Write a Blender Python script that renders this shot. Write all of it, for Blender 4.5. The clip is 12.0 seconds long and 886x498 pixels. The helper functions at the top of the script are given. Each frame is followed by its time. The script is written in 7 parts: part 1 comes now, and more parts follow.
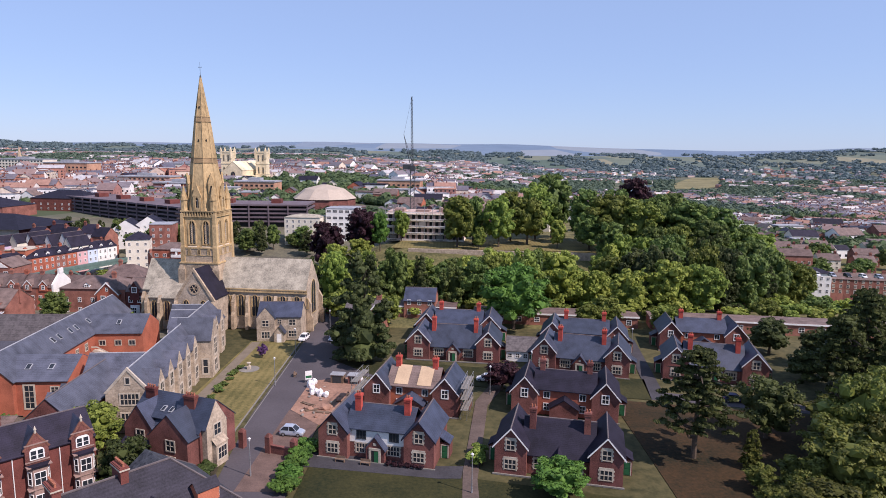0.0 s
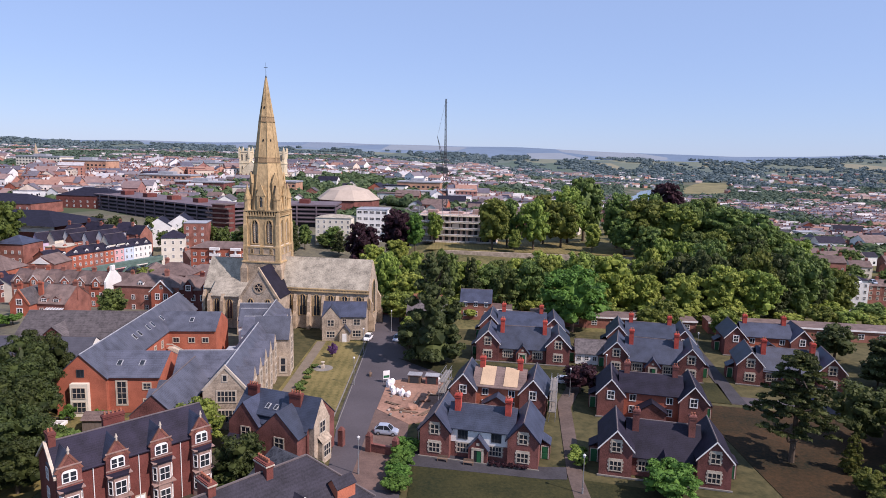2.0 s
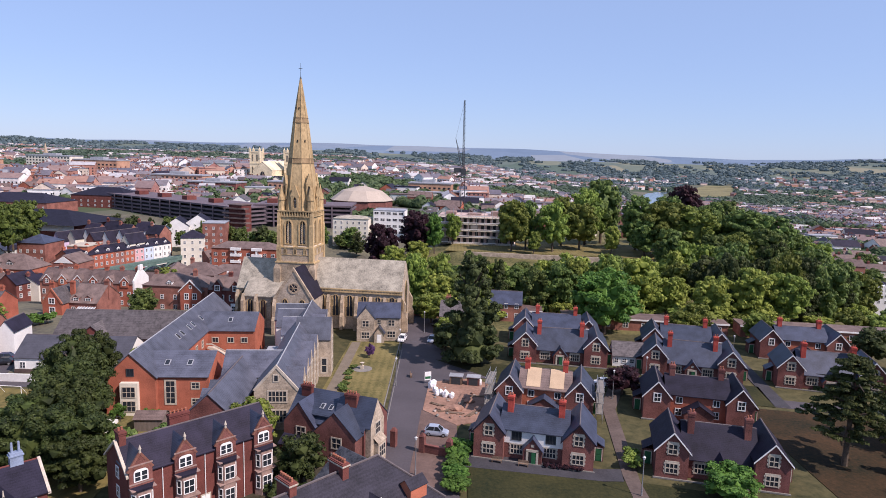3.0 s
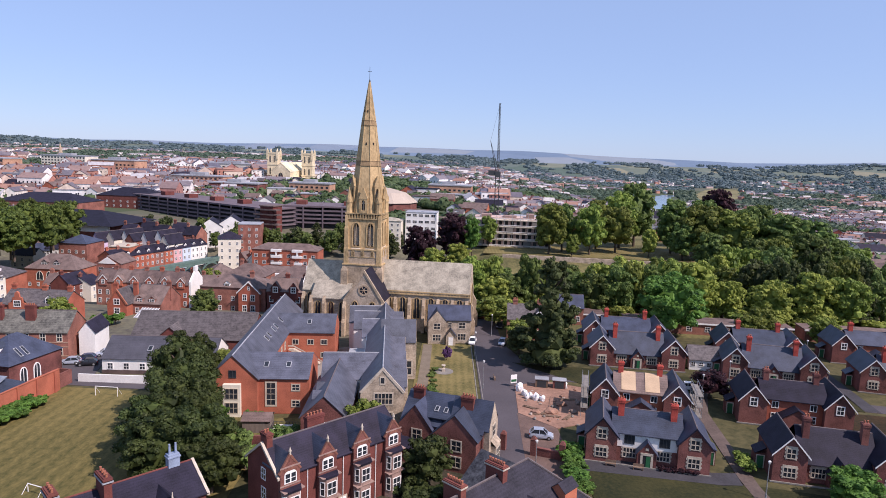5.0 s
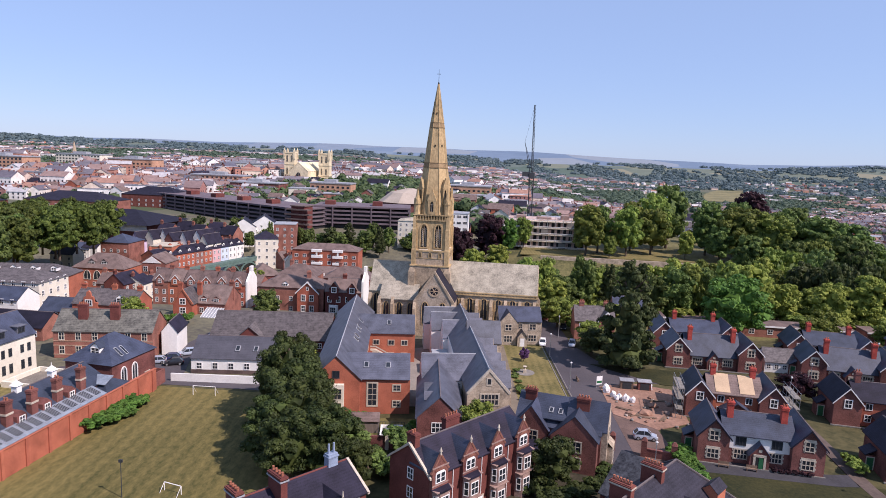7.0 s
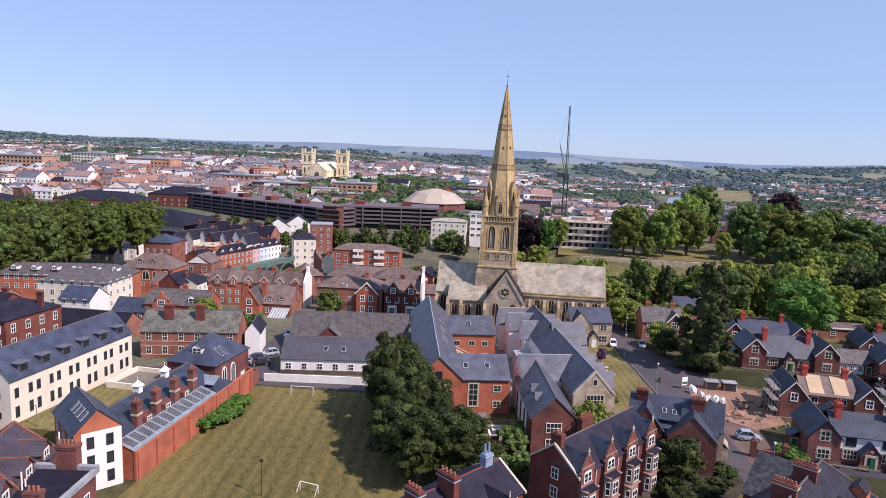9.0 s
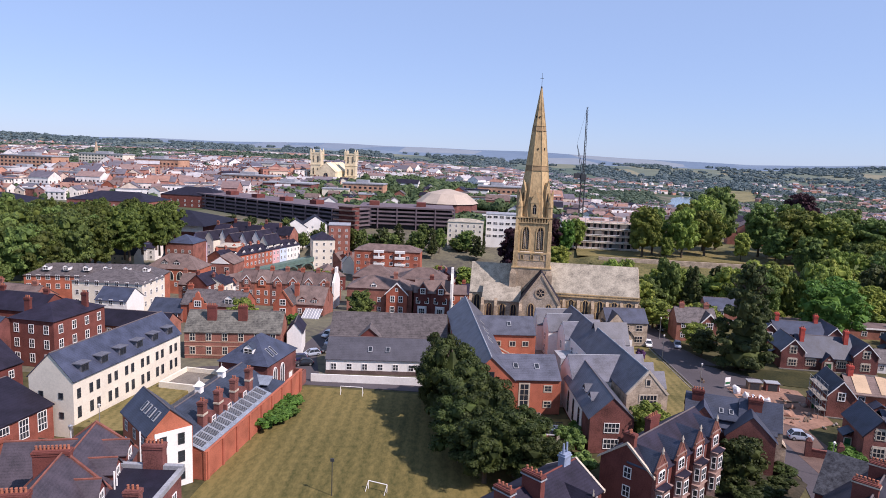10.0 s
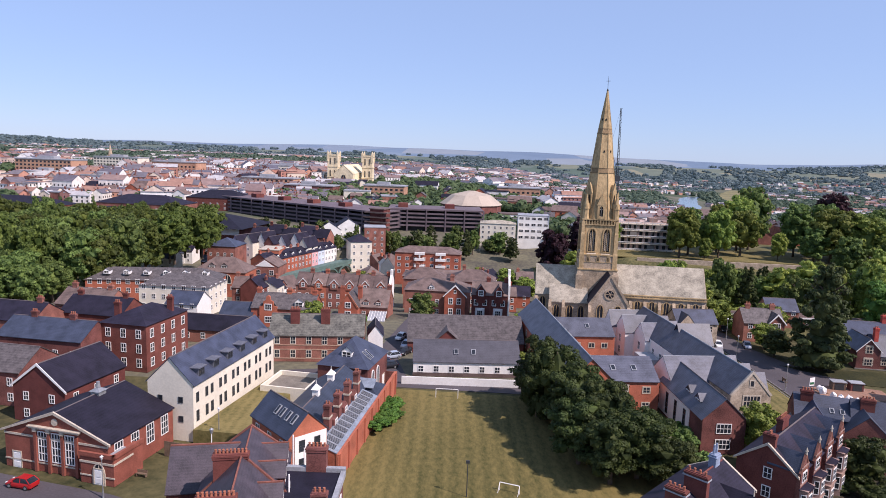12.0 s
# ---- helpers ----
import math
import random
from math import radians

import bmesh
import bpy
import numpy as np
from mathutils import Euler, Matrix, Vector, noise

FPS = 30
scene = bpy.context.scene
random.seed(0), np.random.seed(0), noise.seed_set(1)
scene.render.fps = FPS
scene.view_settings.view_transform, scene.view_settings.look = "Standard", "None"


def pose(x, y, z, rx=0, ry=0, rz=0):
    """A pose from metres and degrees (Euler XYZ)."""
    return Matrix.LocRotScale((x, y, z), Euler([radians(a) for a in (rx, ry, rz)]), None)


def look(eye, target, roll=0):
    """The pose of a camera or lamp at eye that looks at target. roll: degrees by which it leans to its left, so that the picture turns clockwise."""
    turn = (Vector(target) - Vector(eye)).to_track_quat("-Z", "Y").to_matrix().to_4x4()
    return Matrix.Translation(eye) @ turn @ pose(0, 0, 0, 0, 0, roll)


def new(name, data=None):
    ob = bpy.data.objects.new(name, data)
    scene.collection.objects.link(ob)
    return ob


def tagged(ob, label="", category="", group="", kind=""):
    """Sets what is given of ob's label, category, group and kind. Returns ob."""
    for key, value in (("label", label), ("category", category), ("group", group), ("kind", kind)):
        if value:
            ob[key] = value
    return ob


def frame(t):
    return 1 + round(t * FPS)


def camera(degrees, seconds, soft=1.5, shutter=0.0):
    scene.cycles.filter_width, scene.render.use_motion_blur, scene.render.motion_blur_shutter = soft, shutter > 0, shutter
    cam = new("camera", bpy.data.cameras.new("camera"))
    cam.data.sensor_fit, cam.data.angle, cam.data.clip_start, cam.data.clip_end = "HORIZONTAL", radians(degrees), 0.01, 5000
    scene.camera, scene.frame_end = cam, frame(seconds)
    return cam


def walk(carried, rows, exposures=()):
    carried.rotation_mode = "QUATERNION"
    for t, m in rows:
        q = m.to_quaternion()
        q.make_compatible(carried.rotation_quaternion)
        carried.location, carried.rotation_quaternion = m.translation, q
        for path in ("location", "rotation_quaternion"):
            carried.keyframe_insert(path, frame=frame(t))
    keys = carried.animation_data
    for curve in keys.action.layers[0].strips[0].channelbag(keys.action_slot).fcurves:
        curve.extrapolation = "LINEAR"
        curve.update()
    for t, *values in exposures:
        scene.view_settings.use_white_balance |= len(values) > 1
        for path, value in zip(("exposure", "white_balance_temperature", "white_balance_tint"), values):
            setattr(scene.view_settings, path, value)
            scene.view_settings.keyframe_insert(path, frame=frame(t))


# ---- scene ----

···

▶ **WORK TO COMPLETE**:
Using the material above, set down every line exactly, but skip the pictures.

▶ **PROBLEM SOLUTION**:
Write a Blender Python script that renders this shot. Write all of it, for Blender 4.5. The clip is 12.0 seconds long and 886x498 pixels. The helper functions at the top of the script are given. Each frame is followed by its time. The script is written in 7 parts: part 1 comes now, and more parts follow.
0.0 s
2.0 s
3.0 s
5.0 s
7.0 s
9.0 s
10.0 s
12.0 s
# ---- helpers ----
import math
import random
from math import radians

import bmesh
import bpy
import numpy as np
from mathutils import Euler, Matrix, Vector, noise

FPS = 30
scene = bpy.context.scene
random.seed(0), np.random.seed(0), noise.seed_set(1)
scene.render.fps = FPS
scene.view_settings.view_transform, scene.view_settings.look = "Standard", "None"


def pose(x, y, z, rx=0, ry=0, rz=0):
    """A pose from metres and degrees (Euler XYZ)."""
    return Matrix.LocRotScale((x, y, z), Euler([radians(a) for a in (rx, ry, rz)]), None)


def look(eye, target, roll=0):
    """The pose of a camera or lamp at eye that looks at target. roll: degrees by which it leans to its left, so that the picture turns clockwise."""
    turn = (Vector(target) - Vector(eye)).to_track_quat("-Z", "Y").to_matrix().to_4x4()
    return Matrix.Translation(eye) @ turn @ pose(0, 0, 0, 0, 0, roll)


def new(name, data=None):
    ob = bpy.data.objects.new(name, data)
    scene.collection.objects.link(ob)
    return ob


def tagged(ob, label="", category="", group="", kind=""):
    """Sets what is given of ob's label, category, group and kind. Returns ob."""
    for key, value in (("label", label), ("category", category), ("group", group), ("kind", kind)):
        if value:
            ob[key] = value
    return ob


def frame(t):
    return 1 + round(t * FPS)


def camera(degrees, seconds, soft=1.5, shutter=0.0):
    scene.cycles.filter_width, scene.render.use_motion_blur, scene.render.motion_blur_shutter = soft, shutter > 0, shutter
    cam = new("camera", bpy.data.cameras.new("camera"))
    cam.data.sensor_fit, cam.data.angle, cam.data.clip_start, cam.data.clip_end = "HORIZONTAL", radians(degrees), 0.01, 5000
    scene.camera, scene.frame_end = cam, frame(seconds)
    return cam


def walk(carried, rows, exposures=()):
    carried.rotation_mode = "QUATERNION"
    for t, m in rows:
        q = m.to_quaternion()
        q.make_compatible(carried.rotation_quaternion)
        carried.location, carried.rotation_quaternion = m.translation, q
        for path in ("location", "rotation_quaternion"):
            carried.keyframe_insert(path, frame=frame(t))
    keys = carried.animation_data
    for curve in keys.action.layers[0].strips[0].channelbag(keys.action_slot).fcurves:
        curve.extrapolation = "LINEAR"
        curve.update()
    for t, *values in exposures:
        scene.view_settings.use_white_balance |= len(values) > 1
        for path, value in zip(("exposure", "white_balance_temperature", "white_balance_tint"), values):
            setattr(scene.view_settings, path, value)
            scene.view_settings.keyframe_insert(path, frame=frame(t))


# ---- scene ----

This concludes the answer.